Task description -
Locate the word "with" in the material, then show every line that holds it.

** START OF Excerpted records **

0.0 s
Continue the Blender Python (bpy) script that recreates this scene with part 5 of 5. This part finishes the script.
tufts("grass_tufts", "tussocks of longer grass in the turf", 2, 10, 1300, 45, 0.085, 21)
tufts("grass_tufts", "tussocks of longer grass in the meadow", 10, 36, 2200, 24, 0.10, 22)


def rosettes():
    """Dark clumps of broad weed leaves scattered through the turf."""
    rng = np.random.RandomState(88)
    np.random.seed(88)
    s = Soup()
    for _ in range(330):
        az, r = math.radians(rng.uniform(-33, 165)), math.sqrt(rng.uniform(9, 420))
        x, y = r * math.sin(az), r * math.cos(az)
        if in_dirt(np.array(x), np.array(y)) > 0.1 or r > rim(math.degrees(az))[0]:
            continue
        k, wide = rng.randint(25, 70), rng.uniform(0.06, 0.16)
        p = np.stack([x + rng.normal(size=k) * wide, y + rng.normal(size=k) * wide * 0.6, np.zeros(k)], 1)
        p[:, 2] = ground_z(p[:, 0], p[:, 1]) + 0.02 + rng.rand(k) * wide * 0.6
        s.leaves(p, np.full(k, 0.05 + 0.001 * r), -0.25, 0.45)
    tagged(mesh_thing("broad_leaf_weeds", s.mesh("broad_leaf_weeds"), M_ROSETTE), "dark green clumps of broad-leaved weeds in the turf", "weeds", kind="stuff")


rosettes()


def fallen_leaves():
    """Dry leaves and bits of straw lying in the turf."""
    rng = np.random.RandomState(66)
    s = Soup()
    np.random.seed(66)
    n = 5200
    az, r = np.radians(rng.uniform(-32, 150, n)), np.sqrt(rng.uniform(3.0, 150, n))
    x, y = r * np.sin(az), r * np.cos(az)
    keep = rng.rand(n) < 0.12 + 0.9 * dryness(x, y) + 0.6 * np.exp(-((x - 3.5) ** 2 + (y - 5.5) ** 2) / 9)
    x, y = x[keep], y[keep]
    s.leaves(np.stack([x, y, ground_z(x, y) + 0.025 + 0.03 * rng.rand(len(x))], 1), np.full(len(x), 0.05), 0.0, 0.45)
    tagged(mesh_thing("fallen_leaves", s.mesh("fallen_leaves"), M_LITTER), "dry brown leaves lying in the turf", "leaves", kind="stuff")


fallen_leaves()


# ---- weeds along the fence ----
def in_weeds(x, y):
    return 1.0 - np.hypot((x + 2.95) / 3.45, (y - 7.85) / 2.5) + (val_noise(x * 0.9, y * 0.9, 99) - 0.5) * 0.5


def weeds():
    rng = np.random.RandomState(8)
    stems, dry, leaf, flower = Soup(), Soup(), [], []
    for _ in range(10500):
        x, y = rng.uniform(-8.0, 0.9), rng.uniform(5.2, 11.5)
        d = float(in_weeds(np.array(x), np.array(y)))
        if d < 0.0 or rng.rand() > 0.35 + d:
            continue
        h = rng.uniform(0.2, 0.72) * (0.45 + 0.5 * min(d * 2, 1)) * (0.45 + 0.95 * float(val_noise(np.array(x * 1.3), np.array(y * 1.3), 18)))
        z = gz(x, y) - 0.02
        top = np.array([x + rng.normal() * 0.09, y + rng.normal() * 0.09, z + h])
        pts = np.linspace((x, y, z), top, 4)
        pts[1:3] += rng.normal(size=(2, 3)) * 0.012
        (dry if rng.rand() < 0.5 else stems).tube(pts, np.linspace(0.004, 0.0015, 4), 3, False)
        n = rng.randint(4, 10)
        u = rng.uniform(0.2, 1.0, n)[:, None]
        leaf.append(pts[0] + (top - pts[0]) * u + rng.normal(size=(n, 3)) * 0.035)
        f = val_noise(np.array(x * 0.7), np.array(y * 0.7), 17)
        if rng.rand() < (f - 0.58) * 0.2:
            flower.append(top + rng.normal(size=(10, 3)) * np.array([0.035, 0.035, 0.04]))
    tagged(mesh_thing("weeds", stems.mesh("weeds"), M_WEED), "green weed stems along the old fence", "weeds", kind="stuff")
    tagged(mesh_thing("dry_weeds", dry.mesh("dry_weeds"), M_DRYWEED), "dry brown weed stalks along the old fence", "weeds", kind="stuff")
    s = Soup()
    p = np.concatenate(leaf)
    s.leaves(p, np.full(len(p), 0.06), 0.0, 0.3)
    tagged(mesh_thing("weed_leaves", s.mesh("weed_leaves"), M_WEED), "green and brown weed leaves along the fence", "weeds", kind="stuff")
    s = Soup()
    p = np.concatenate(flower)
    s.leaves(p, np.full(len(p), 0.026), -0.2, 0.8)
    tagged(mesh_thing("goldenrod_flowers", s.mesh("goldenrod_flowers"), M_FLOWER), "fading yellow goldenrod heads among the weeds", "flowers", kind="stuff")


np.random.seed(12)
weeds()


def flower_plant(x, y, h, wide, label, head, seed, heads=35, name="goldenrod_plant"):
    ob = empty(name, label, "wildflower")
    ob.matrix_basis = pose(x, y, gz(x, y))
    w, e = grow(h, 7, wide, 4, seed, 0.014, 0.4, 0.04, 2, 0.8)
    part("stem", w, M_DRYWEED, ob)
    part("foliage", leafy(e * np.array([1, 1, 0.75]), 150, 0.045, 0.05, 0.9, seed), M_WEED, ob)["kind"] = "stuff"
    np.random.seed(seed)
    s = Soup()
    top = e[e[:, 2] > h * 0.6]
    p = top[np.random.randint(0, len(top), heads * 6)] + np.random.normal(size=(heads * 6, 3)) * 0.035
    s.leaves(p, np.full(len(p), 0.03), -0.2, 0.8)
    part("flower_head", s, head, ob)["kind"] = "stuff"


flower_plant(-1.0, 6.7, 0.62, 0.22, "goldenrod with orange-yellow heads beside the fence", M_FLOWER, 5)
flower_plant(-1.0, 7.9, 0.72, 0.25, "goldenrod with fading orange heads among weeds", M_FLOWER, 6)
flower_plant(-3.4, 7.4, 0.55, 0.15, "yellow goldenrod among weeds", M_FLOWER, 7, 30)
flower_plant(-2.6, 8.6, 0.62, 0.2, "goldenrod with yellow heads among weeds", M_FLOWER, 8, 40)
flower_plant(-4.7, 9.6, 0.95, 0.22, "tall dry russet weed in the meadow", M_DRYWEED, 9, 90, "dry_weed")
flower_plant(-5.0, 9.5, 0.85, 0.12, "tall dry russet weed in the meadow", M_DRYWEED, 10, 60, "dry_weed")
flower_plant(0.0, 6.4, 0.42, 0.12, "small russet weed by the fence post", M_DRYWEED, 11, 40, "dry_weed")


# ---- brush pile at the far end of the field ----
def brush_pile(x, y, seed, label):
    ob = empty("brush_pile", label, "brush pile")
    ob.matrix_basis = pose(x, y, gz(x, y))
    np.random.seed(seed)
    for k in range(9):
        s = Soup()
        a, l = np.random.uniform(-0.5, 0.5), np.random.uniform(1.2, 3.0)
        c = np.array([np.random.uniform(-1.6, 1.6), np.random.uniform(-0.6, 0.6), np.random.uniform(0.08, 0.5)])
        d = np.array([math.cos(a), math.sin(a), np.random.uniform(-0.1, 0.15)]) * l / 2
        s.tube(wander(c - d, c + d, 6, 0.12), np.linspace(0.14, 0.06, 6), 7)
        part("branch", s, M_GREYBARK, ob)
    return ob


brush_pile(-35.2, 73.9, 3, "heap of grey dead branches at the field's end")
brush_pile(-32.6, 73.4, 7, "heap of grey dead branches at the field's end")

** END OF Excerpted records **
** START OF Excerpted records **

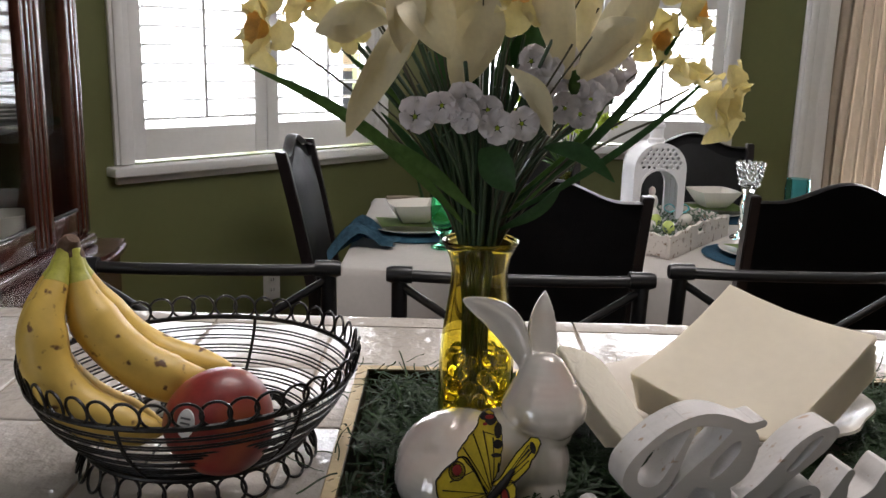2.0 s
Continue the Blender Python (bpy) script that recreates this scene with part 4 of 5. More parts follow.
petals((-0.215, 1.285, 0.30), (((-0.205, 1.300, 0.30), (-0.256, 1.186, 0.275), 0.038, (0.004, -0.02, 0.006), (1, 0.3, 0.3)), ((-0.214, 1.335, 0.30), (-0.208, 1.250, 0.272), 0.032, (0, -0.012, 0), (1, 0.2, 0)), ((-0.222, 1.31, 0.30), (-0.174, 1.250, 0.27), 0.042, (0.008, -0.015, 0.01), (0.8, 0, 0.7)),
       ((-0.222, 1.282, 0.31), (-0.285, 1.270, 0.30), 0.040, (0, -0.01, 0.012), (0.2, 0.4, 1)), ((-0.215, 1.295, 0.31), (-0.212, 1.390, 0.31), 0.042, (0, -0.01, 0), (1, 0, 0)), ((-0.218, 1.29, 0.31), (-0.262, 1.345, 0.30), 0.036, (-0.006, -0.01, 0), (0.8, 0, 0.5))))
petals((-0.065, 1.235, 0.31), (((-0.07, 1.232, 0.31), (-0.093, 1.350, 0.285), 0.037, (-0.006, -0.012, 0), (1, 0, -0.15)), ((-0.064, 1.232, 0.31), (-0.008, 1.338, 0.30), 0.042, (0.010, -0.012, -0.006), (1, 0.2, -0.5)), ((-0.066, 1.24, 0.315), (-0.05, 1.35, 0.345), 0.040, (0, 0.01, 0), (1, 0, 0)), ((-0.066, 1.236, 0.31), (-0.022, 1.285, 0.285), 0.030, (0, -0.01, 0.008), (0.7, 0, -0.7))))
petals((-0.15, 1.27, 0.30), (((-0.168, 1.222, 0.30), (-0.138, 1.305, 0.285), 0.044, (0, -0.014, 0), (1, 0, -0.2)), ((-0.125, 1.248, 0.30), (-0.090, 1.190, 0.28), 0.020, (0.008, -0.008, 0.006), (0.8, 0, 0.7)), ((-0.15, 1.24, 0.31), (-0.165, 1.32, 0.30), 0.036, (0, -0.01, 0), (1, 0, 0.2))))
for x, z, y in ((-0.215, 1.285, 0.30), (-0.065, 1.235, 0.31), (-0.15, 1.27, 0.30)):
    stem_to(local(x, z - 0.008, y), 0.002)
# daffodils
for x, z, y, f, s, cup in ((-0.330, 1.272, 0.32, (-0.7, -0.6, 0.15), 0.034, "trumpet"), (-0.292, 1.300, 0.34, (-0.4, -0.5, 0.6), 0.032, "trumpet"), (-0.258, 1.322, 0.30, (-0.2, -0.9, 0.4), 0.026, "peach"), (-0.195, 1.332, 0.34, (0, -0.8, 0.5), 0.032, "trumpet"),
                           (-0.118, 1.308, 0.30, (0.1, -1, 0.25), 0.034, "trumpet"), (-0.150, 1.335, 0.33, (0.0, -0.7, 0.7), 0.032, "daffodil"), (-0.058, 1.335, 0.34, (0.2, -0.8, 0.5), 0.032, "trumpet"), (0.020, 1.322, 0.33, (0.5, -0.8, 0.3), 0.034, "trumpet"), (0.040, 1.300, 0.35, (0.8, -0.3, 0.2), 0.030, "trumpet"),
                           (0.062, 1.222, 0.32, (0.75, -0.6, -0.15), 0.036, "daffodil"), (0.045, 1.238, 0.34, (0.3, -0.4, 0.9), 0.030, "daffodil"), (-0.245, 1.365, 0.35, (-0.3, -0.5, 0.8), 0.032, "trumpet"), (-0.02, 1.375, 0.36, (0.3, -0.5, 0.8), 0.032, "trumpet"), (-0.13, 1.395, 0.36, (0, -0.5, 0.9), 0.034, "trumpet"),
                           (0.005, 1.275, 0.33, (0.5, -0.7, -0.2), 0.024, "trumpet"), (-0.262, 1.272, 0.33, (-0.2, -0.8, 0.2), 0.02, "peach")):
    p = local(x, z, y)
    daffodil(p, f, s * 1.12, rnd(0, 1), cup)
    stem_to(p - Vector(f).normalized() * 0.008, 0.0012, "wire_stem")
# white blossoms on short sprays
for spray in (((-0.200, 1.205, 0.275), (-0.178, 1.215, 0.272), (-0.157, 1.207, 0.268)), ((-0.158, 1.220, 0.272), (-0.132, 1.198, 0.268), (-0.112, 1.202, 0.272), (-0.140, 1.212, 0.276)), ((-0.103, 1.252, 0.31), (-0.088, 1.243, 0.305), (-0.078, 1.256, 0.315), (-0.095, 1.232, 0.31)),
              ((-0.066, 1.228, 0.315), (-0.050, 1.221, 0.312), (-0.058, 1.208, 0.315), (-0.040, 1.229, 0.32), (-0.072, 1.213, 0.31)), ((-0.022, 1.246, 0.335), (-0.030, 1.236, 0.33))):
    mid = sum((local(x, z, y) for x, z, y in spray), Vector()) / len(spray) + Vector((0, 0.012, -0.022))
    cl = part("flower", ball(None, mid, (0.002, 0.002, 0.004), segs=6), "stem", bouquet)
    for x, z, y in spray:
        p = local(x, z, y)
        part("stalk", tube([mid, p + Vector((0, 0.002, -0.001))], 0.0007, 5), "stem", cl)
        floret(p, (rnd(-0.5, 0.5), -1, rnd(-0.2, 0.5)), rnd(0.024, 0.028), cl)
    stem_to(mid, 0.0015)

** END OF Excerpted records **
** START OF Excerpted records **

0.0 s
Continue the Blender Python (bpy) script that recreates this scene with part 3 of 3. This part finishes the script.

** END OF Excerpted records **

The reply -
Continue the Blender Python (bpy) script that recreates this scene with part 5 of 5. This part finishes the script.
flower_plant(-1.0, 6.7, 0.62, 0.22, "goldenrod with orange-yellow heads beside the fence", M_FLOWER, 5)
flower_plant(-1.0, 7.9, 0.72, 0.25, "goldenrod with fading orange heads among weeds", M_FLOWER, 6)
flower_plant(-2.6, 8.6, 0.62, 0.2, "goldenrod with yellow heads among weeds", M_FLOWER, 8, 40)
Continue the Blender Python (bpy) script that recreates this scene with part 4 of 5. More parts follow.
Continue the Blender Python (bpy) script that recreates this scene with part 3 of 3. This part finishes the script.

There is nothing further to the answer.